* _OBJECTIVE_
Check every line of the data below for the string "Continue", and copy the ones that hold it.

* _LISTING_

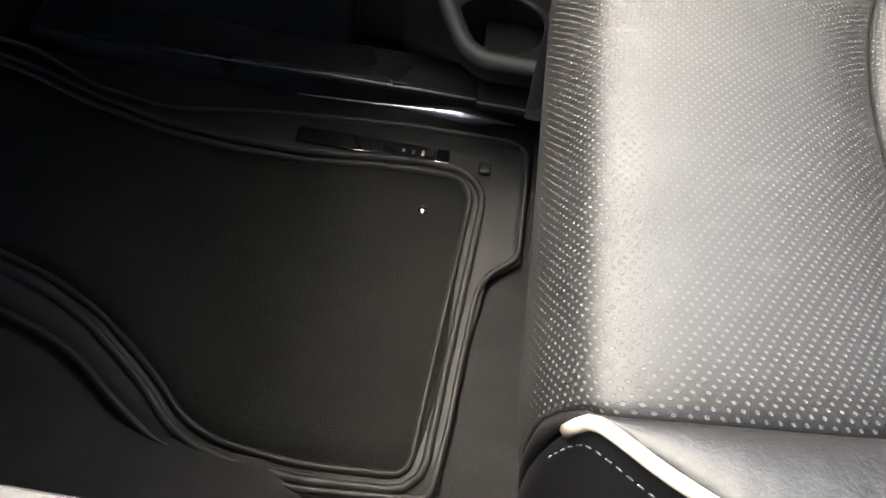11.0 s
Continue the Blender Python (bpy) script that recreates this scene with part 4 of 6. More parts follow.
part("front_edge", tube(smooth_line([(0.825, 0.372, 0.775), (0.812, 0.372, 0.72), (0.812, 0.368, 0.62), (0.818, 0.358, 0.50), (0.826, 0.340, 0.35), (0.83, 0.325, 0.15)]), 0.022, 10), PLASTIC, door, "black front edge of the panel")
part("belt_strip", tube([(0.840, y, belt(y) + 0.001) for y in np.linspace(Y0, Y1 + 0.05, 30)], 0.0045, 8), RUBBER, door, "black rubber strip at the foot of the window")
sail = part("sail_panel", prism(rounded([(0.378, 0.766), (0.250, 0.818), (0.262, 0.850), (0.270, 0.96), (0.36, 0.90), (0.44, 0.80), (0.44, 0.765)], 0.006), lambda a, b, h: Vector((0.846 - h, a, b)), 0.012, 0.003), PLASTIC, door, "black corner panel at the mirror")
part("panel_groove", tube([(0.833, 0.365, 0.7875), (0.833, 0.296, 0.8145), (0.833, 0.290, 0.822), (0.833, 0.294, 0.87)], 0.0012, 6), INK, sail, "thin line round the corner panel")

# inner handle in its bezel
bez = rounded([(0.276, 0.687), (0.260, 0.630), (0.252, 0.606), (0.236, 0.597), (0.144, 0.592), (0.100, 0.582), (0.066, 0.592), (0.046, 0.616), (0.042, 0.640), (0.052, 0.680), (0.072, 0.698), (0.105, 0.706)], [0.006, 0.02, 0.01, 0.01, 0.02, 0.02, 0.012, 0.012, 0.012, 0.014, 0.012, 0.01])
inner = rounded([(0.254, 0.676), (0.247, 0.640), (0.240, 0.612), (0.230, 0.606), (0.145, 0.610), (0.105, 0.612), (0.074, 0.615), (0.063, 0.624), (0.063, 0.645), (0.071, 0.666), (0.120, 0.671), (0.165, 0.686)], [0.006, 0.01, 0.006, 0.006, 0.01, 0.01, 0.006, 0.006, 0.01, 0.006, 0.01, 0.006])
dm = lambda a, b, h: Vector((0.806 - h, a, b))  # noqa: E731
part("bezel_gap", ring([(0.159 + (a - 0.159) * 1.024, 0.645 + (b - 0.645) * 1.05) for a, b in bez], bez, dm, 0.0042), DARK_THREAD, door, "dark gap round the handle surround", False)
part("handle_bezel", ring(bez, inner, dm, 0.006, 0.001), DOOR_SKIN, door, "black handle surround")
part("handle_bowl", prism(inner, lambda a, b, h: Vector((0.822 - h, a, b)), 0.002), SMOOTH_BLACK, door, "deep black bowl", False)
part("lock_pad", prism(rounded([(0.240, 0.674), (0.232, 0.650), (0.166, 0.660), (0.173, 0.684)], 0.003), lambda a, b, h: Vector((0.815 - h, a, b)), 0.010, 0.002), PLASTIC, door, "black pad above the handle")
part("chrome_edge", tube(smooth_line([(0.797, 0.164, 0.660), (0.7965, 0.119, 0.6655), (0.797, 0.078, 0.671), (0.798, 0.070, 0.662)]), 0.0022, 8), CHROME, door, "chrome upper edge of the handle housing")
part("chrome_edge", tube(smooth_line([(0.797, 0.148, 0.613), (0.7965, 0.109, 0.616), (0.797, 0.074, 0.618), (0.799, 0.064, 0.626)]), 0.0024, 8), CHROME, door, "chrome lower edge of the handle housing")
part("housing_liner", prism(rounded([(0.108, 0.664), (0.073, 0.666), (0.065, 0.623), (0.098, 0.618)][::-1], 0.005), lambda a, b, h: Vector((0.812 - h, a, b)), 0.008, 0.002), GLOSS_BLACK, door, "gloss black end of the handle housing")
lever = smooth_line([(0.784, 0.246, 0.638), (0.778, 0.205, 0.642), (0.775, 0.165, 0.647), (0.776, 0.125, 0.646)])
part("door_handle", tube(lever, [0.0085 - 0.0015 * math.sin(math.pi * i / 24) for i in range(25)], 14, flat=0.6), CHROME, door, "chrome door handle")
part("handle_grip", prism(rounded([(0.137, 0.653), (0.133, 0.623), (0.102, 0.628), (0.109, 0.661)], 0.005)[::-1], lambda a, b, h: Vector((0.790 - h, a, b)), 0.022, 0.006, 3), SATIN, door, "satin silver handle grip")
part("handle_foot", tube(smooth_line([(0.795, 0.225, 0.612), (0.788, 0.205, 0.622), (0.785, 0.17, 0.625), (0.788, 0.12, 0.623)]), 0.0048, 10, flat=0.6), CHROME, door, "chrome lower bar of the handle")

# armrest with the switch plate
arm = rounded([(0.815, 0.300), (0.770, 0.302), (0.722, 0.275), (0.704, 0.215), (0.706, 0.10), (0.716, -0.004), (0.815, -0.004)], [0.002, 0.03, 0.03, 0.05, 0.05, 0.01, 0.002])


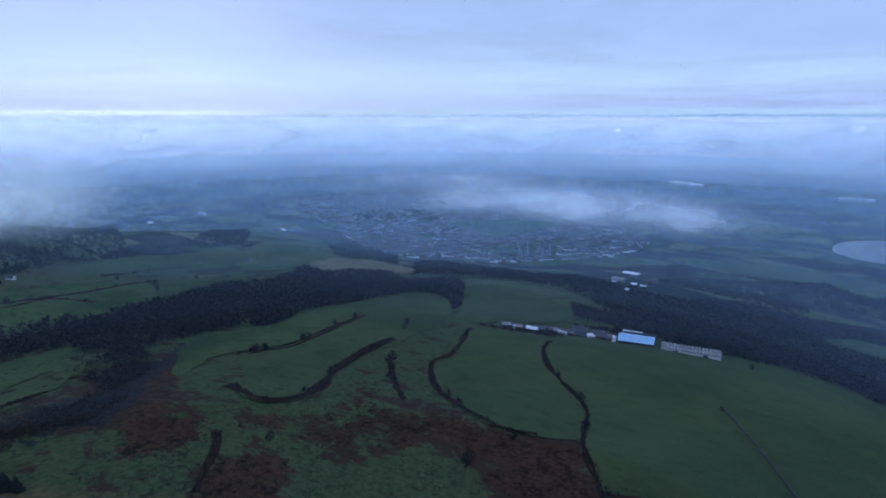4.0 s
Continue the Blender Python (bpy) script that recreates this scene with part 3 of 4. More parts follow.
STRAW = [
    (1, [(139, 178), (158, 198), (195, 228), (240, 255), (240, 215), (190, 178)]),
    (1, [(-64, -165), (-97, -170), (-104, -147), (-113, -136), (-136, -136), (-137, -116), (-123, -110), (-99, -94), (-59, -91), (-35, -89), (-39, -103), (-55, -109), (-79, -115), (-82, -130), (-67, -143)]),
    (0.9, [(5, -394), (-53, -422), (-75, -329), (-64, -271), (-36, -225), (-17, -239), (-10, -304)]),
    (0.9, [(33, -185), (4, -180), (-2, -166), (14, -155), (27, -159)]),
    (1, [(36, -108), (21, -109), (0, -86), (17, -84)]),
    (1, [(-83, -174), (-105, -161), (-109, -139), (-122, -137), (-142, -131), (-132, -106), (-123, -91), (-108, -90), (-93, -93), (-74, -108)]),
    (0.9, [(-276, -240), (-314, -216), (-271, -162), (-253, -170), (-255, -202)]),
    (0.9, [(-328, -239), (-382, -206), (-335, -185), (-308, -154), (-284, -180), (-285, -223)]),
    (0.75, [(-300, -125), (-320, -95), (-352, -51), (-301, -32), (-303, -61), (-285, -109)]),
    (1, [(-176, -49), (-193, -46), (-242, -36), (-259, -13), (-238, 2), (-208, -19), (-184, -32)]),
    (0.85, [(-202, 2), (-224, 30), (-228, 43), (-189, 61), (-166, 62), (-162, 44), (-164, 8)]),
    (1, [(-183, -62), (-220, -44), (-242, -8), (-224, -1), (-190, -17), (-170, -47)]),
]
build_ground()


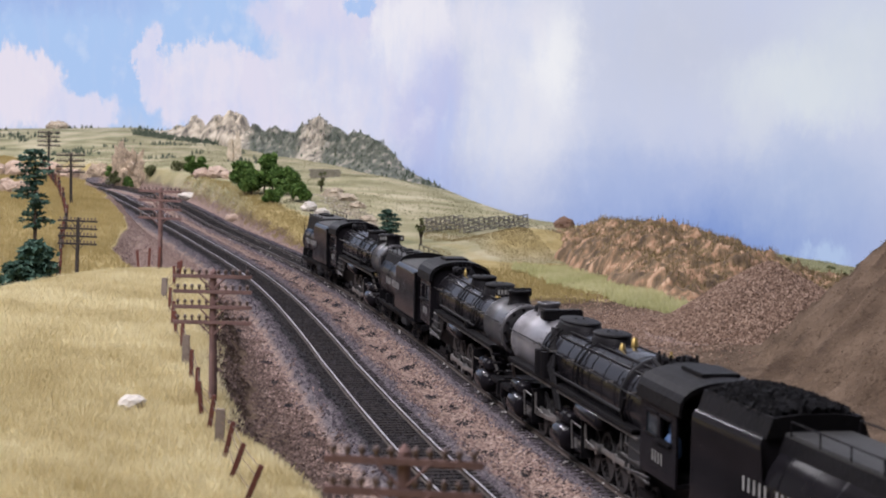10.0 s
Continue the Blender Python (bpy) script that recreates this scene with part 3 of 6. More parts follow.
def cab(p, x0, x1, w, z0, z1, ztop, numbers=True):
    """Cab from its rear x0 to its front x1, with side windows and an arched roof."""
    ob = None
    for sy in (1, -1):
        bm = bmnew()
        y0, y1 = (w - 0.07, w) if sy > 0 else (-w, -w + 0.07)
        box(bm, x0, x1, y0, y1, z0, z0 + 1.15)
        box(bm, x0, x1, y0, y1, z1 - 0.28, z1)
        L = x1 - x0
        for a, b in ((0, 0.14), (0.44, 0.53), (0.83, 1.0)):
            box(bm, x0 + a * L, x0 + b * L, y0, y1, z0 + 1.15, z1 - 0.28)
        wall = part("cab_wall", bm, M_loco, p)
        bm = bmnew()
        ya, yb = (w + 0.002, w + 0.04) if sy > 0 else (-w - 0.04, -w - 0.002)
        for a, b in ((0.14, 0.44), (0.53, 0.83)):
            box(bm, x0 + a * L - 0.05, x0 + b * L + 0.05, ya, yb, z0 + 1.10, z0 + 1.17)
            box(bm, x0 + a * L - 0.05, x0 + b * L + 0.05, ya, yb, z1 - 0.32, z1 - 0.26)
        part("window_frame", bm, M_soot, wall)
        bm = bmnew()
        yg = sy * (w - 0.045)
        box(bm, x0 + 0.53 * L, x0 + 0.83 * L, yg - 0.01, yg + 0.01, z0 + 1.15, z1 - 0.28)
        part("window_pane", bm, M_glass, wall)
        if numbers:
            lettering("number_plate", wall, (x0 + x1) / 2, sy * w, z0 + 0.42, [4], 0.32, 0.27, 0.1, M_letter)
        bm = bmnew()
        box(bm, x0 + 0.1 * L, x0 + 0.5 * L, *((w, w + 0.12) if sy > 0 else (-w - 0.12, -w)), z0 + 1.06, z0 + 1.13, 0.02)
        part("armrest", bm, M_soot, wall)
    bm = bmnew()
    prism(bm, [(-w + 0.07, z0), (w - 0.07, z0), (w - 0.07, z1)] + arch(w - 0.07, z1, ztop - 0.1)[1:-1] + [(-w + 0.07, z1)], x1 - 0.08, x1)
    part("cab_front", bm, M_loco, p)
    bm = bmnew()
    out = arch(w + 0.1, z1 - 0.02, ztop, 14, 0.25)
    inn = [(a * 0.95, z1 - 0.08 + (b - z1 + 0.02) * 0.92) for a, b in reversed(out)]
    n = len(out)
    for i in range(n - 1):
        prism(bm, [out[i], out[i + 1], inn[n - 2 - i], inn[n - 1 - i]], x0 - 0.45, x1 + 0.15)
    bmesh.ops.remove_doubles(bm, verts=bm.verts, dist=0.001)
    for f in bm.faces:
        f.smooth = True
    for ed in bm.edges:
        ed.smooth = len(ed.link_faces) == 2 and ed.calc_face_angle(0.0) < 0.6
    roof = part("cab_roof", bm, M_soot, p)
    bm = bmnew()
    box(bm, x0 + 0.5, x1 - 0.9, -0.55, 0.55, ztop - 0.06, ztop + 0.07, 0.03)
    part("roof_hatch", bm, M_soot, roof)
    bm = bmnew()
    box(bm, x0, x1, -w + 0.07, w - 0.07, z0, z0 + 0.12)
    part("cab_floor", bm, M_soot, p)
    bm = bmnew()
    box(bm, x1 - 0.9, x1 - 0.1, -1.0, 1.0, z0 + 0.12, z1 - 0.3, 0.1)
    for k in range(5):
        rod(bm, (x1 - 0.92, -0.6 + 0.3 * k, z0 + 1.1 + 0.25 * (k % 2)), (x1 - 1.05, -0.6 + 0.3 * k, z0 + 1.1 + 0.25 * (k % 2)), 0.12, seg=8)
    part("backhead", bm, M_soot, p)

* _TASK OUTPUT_
Continue the Blender Python (bpy) script that recreates this scene with part 4 of 6. More parts follow.
Continue the Blender Python (bpy) script that recreates this scene with part 3 of 4. More parts follow.
Continue the Blender Python (bpy) script that recreates this scene with part 3 of 6. More parts follow.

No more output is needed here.